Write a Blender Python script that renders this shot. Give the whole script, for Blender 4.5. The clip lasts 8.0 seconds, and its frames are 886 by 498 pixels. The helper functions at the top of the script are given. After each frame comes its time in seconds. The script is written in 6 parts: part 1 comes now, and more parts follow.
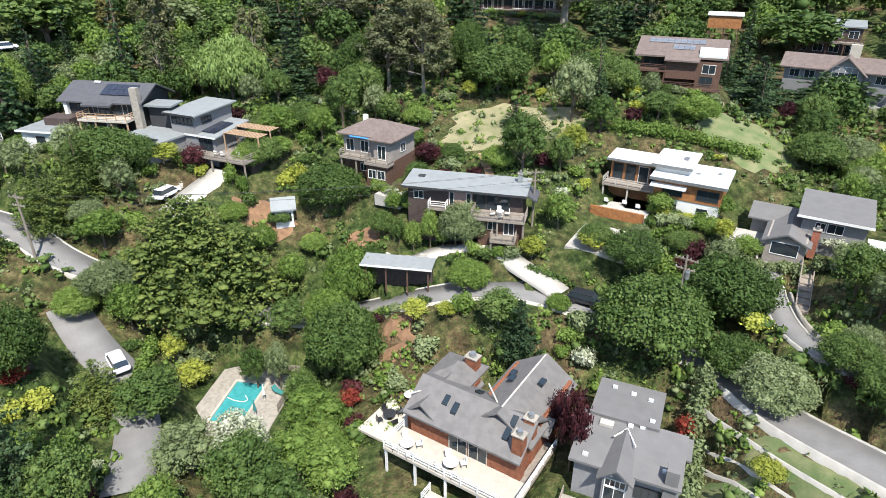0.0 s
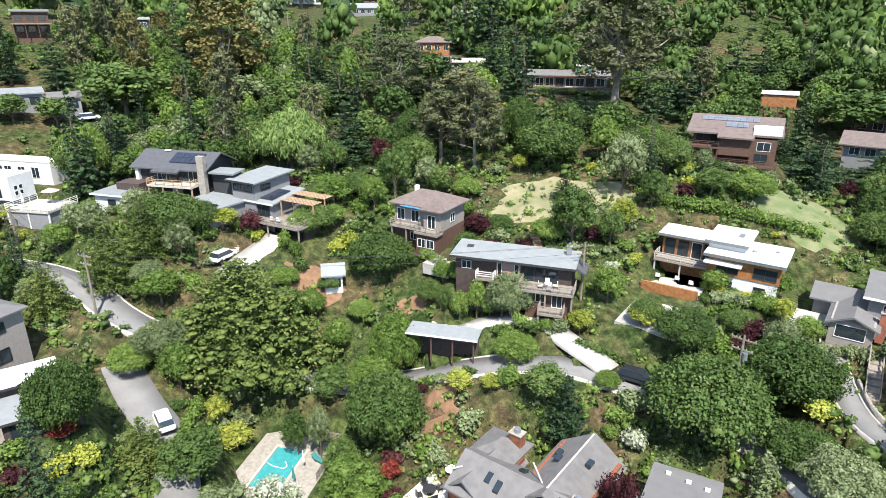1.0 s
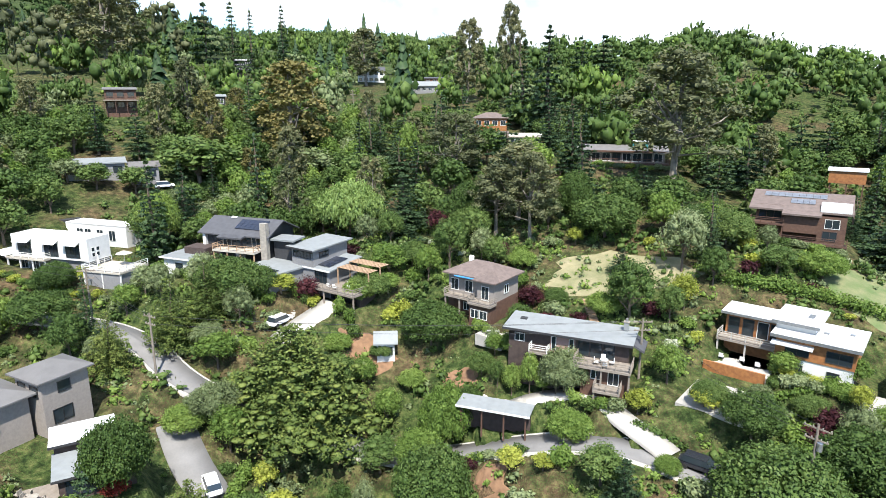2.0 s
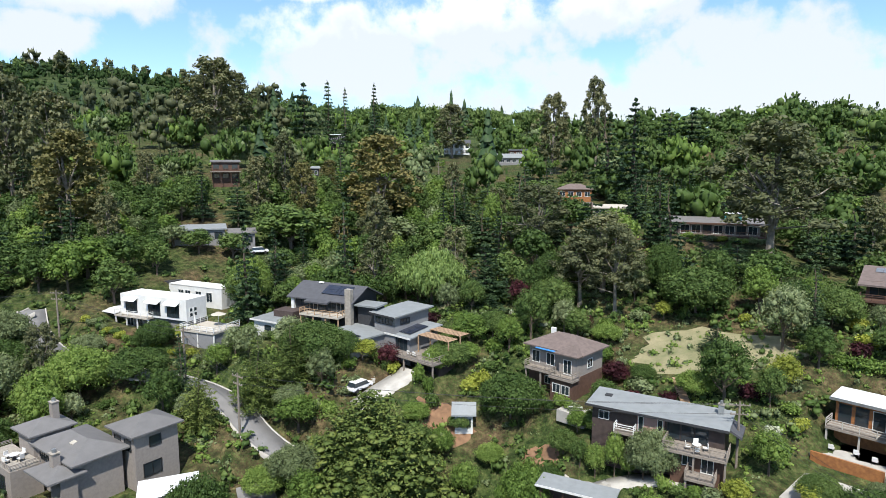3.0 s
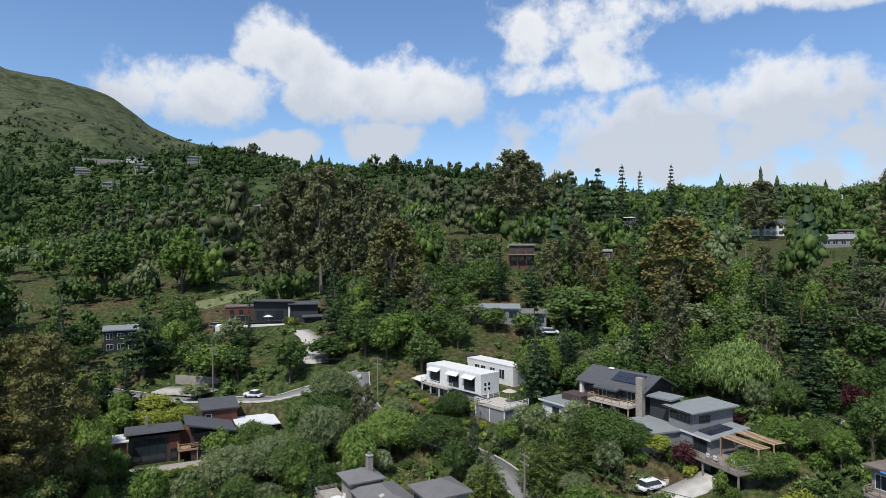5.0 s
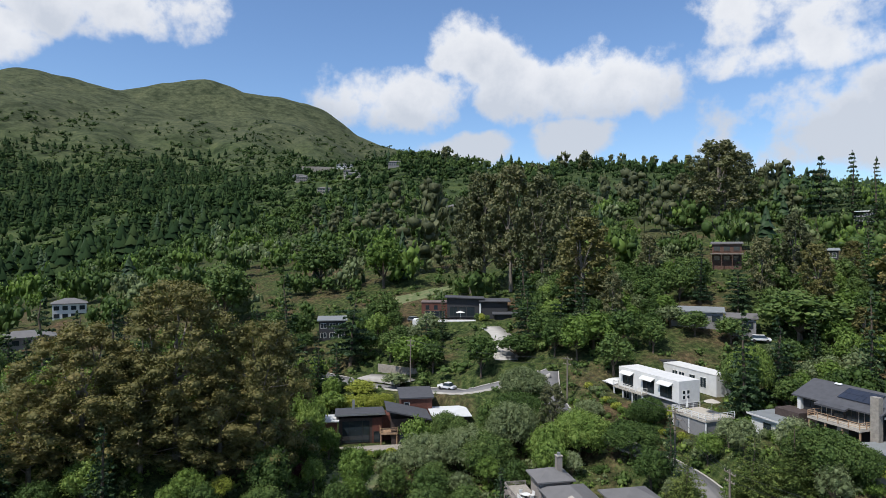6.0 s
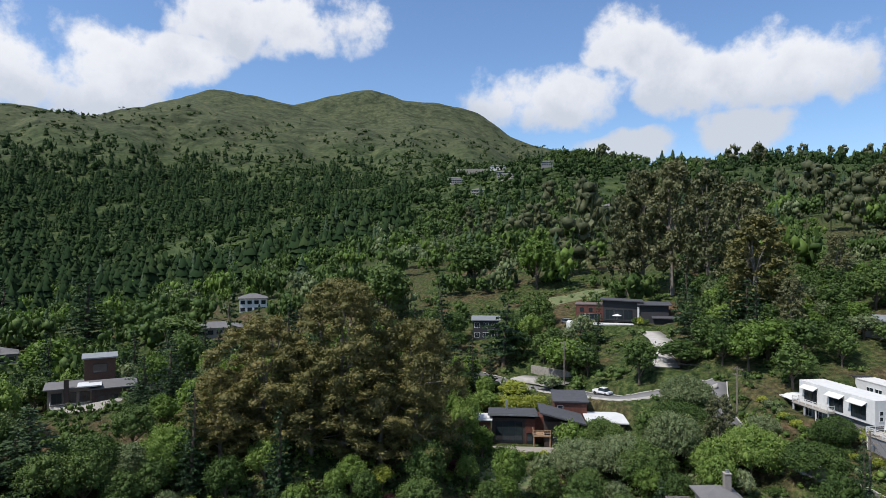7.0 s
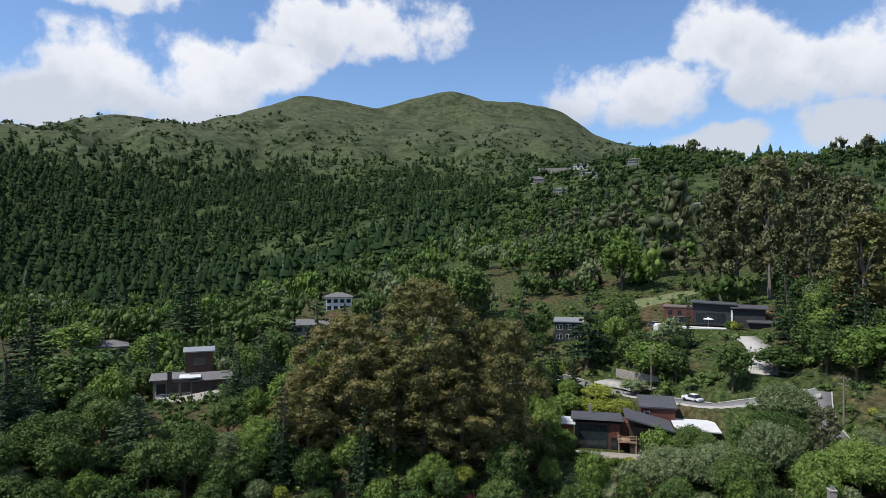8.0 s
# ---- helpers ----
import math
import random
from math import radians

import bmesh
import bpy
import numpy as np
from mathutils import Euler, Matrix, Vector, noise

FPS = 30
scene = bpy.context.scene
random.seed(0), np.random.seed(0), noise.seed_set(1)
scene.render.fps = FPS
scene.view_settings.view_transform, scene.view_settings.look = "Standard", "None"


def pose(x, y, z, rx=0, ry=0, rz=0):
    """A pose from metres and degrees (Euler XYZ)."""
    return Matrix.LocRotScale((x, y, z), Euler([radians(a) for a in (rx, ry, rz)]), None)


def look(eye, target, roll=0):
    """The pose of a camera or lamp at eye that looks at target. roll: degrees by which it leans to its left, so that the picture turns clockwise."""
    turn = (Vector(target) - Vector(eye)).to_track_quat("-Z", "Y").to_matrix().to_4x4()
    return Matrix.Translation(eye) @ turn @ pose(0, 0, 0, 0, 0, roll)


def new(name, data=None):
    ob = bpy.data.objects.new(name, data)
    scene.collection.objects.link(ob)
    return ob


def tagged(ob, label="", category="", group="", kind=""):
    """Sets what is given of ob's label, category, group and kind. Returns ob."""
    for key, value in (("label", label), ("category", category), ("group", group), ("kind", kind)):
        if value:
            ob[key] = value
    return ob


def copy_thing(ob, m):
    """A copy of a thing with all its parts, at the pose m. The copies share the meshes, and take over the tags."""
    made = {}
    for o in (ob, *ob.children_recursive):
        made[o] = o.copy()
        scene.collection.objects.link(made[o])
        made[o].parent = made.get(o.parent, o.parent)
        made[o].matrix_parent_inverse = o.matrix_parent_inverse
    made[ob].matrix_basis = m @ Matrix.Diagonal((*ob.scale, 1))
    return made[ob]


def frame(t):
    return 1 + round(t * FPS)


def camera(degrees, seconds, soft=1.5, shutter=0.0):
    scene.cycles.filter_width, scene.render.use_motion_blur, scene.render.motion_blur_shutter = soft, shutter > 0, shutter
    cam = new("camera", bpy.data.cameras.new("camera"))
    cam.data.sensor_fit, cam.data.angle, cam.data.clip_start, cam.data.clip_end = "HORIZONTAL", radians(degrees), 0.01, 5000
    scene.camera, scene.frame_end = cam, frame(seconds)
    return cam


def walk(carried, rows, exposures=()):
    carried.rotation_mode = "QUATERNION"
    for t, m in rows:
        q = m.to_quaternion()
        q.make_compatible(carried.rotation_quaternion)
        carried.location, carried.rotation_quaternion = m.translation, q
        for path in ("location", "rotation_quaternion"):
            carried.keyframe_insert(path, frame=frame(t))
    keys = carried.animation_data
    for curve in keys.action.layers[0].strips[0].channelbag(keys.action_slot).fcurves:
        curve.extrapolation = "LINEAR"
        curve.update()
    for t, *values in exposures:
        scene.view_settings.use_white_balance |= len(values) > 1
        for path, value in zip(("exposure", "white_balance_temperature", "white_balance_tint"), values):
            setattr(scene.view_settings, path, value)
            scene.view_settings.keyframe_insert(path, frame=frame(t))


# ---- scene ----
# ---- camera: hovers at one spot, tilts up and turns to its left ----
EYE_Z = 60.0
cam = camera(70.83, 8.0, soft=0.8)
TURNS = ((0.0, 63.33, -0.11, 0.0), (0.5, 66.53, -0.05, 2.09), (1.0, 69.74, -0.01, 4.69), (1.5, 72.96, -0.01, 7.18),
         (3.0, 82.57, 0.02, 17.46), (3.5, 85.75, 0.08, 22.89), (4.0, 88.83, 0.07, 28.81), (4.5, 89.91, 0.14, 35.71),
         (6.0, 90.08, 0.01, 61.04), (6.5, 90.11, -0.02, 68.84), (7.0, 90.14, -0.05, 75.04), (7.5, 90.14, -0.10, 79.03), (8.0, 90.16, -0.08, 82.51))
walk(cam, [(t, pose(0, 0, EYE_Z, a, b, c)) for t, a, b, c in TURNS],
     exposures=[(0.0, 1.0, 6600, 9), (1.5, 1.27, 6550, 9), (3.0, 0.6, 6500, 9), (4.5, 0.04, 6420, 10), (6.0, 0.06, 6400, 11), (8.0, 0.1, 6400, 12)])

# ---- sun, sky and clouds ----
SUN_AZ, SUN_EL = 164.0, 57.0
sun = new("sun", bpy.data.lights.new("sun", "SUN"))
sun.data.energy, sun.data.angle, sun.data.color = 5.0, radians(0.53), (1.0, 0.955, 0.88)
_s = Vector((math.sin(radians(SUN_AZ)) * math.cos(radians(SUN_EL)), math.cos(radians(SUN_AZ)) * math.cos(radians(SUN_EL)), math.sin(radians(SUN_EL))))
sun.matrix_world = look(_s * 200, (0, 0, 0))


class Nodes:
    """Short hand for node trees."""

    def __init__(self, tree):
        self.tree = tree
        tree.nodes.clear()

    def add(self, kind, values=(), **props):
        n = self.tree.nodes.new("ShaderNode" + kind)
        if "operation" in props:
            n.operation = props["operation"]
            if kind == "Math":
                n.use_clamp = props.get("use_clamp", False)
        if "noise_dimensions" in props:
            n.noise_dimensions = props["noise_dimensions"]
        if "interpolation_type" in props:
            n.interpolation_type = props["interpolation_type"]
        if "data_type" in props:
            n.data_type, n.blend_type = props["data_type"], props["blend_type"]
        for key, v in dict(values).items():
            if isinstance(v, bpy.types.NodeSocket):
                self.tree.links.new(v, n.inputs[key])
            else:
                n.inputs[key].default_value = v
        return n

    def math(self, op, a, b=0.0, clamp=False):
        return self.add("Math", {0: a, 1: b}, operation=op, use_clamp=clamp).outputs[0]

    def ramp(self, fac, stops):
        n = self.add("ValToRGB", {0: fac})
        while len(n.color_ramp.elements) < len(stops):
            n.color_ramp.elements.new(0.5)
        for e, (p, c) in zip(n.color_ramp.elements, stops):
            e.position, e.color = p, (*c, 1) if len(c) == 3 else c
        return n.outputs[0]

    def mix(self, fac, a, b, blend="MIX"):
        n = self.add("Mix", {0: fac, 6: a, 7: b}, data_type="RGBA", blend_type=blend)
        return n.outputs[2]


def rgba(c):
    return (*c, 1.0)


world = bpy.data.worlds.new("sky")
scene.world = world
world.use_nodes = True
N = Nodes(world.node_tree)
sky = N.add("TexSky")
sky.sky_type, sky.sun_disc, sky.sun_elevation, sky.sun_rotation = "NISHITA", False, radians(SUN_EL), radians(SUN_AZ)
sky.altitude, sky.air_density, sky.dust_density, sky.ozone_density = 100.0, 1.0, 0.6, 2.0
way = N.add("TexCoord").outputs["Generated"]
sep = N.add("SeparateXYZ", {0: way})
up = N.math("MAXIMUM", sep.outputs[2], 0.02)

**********

▶ _INSTRUCTIONS FOR THE TASK_: Using the material above, return every line exactly as it appears, minus the pictures.

▶ _EXERCISE RESULT_:
Write a Blender Python script that renders this shot. Give the whole script, for Blender 4.5. The clip lasts 8.0 seconds, and its frames are 886 by 498 pixels. The helper functions at the top of the script are given. After each frame comes its time in seconds. The script is written in 6 parts: part 1 comes now, and more parts follow.
0.0 s
1.0 s
2.0 s
3.0 s
5.0 s
6.0 s
7.0 s
8.0 s
# ---- helpers ----
import math
import random
from math import radians

import bmesh
import bpy
import numpy as np
from mathutils import Euler, Matrix, Vector, noise

FPS = 30
scene = bpy.context.scene
random.seed(0), np.random.seed(0), noise.seed_set(1)
scene.render.fps = FPS
scene.view_settings.view_transform, scene.view_settings.look = "Standard", "None"


def pose(x, y, z, rx=0, ry=0, rz=0):
    """A pose from metres and degrees (Euler XYZ)."""
    return Matrix.LocRotScale((x, y, z), Euler([radians(a) for a in (rx, ry, rz)]), None)


def look(eye, target, roll=0):
    """The pose of a camera or lamp at eye that looks at target. roll: degrees by which it leans to its left, so that the picture turns clockwise."""
    turn = (Vector(target) - Vector(eye)).to_track_quat("-Z", "Y").to_matrix().to_4x4()
    return Matrix.Translation(eye) @ turn @ pose(0, 0, 0, 0, 0, roll)


def new(name, data=None):
    ob = bpy.data.objects.new(name, data)
    scene.collection.objects.link(ob)
    return ob


def tagged(ob, label="", category="", group="", kind=""):
    """Sets what is given of ob's label, category, group and kind. Returns ob."""
    for key, value in (("label", label), ("category", category), ("group", group), ("kind", kind)):
        if value:
            ob[key] = value
    return ob


def copy_thing(ob, m):
    """A copy of a thing with all its parts, at the pose m. The copies share the meshes, and take over the tags."""
    made = {}
    for o in (ob, *ob.children_recursive):
        made[o] = o.copy()
        scene.collection.objects.link(made[o])
        made[o].parent = made.get(o.parent, o.parent)
        made[o].matrix_parent_inverse = o.matrix_parent_inverse
    made[ob].matrix_basis = m @ Matrix.Diagonal((*ob.scale, 1))
    return made[ob]


def frame(t):
    return 1 + round(t * FPS)


def camera(degrees, seconds, soft=1.5, shutter=0.0):
    scene.cycles.filter_width, scene.render.use_motion_blur, scene.render.motion_blur_shutter = soft, shutter > 0, shutter
    cam = new("camera", bpy.data.cameras.new("camera"))
    cam.data.sensor_fit, cam.data.angle, cam.data.clip_start, cam.data.clip_end = "HORIZONTAL", radians(degrees), 0.01, 5000
    scene.camera, scene.frame_end = cam, frame(seconds)
    return cam


def walk(carried, rows, exposures=()):
    carried.rotation_mode = "QUATERNION"
    for t, m in rows:
        q = m.to_quaternion()
        q.make_compatible(carried.rotation_quaternion)
        carried.location, carried.rotation_quaternion = m.translation, q
        for path in ("location", "rotation_quaternion"):
            carried.keyframe_insert(path, frame=frame(t))
    keys = carried.animation_data
    for curve in keys.action.layers[0].strips[0].channelbag(keys.action_slot).fcurves:
        curve.extrapolation = "LINEAR"
        curve.update()
    for t, *values in exposures:
        scene.view_settings.use_white_balance |= len(values) > 1
        for path, value in zip(("exposure", "white_balance_temperature", "white_balance_tint"), values):
            setattr(scene.view_settings, path, value)
            scene.view_settings.keyframe_insert(path, frame=frame(t))


# ---- scene ----
# ---- camera: hovers at one spot, tilts up and turns to its left ----
EYE_Z = 60.0
cam = camera(70.83, 8.0, soft=0.8)
TURNS = ((0.0, 63.33, -0.11, 0.0), (0.5, 66.53, -0.05, 2.09), (1.0, 69.74, -0.01, 4.69), (1.5, 72.96, -0.01, 7.18),
         (3.0, 82.57, 0.02, 17.46), (3.5, 85.75, 0.08, 22.89), (4.0, 88.83, 0.07, 28.81), (4.5, 89.91, 0.14, 35.71),
         (6.0, 90.08, 0.01, 61.04), (6.5, 90.11, -0.02, 68.84), (7.0, 90.14, -0.05, 75.04), (7.5, 90.14, -0.10, 79.03), (8.0, 90.16, -0.08, 82.51))
walk(cam, [(t, pose(0, 0, EYE_Z, a, b, c)) for t, a, b, c in TURNS],
     exposures=[(0.0, 1.0, 6600, 9), (1.5, 1.27, 6550, 9), (3.0, 0.6, 6500, 9), (4.5, 0.04, 6420, 10), (6.0, 0.06, 6400, 11), (8.0, 0.1, 6400, 12)])

# ---- sun, sky and clouds ----
SUN_AZ, SUN_EL = 164.0, 57.0
sun = new("sun", bpy.data.lights.new("sun", "SUN"))
sun.data.energy, sun.data.angle, sun.data.color = 5.0, radians(0.53), (1.0, 0.955, 0.88)
_s = Vector((math.sin(radians(SUN_AZ)) * math.cos(radians(SUN_EL)), math.cos(radians(SUN_AZ)) * math.cos(radians(SUN_EL)), math.sin(radians(SUN_EL))))
sun.matrix_world = look(_s * 200, (0, 0, 0))


class Nodes:
    """Short hand for node trees."""

    def __init__(self, tree):
        self.tree = tree
        tree.nodes.clear()

    def add(self, kind, values=(), **props):
        n = self.tree.nodes.new("ShaderNode" + kind)
        if "operation" in props:
            n.operation = props["operation"]
            if kind == "Math":
                n.use_clamp = props.get("use_clamp", False)
        if "noise_dimensions" in props:
            n.noise_dimensions = props["noise_dimensions"]
        if "interpolation_type" in props:
            n.interpolation_type = props["interpolation_type"]
        if "data_type" in props:
            n.data_type, n.blend_type = props["data_type"], props["blend_type"]
        for key, v in dict(values).items():
            if isinstance(v, bpy.types.NodeSocket):
                self.tree.links.new(v, n.inputs[key])
            else:
                n.inputs[key].default_value = v
        return n

    def math(self, op, a, b=0.0, clamp=False):
        return self.add("Math", {0: a, 1: b}, operation=op, use_clamp=clamp).outputs[0]

    def ramp(self, fac, stops):
        n = self.add("ValToRGB", {0: fac})
        while len(n.color_ramp.elements) < len(stops):
            n.color_ramp.elements.new(0.5)
        for e, (p, c) in zip(n.color_ramp.elements, stops):
            e.position, e.color = p, (*c, 1) if len(c) == 3 else c
        return n.outputs[0]

    def mix(self, fac, a, b, blend="MIX"):
        n = self.add("Mix", {0: fac, 6: a, 7: b}, data_type="RGBA", blend_type=blend)
        return n.outputs[2]


def rgba(c):
    return (*c, 1.0)


world = bpy.data.worlds.new("sky")
scene.world = world
world.use_nodes = True
N = Nodes(world.node_tree)
sky = N.add("TexSky")
sky.sky_type, sky.sun_disc, sky.sun_elevation, sky.sun_rotation = "NISHITA", False, radians(SUN_EL), radians(SUN_AZ)
sky.altitude, sky.air_density, sky.dust_density, sky.ozone_density = 100.0, 1.0, 0.6, 2.0
way = N.add("TexCoord").outputs["Generated"]
sep = N.add("SeparateXYZ", {0: way})
up = N.math("MAXIMUM", sep.outputs[2], 0.02)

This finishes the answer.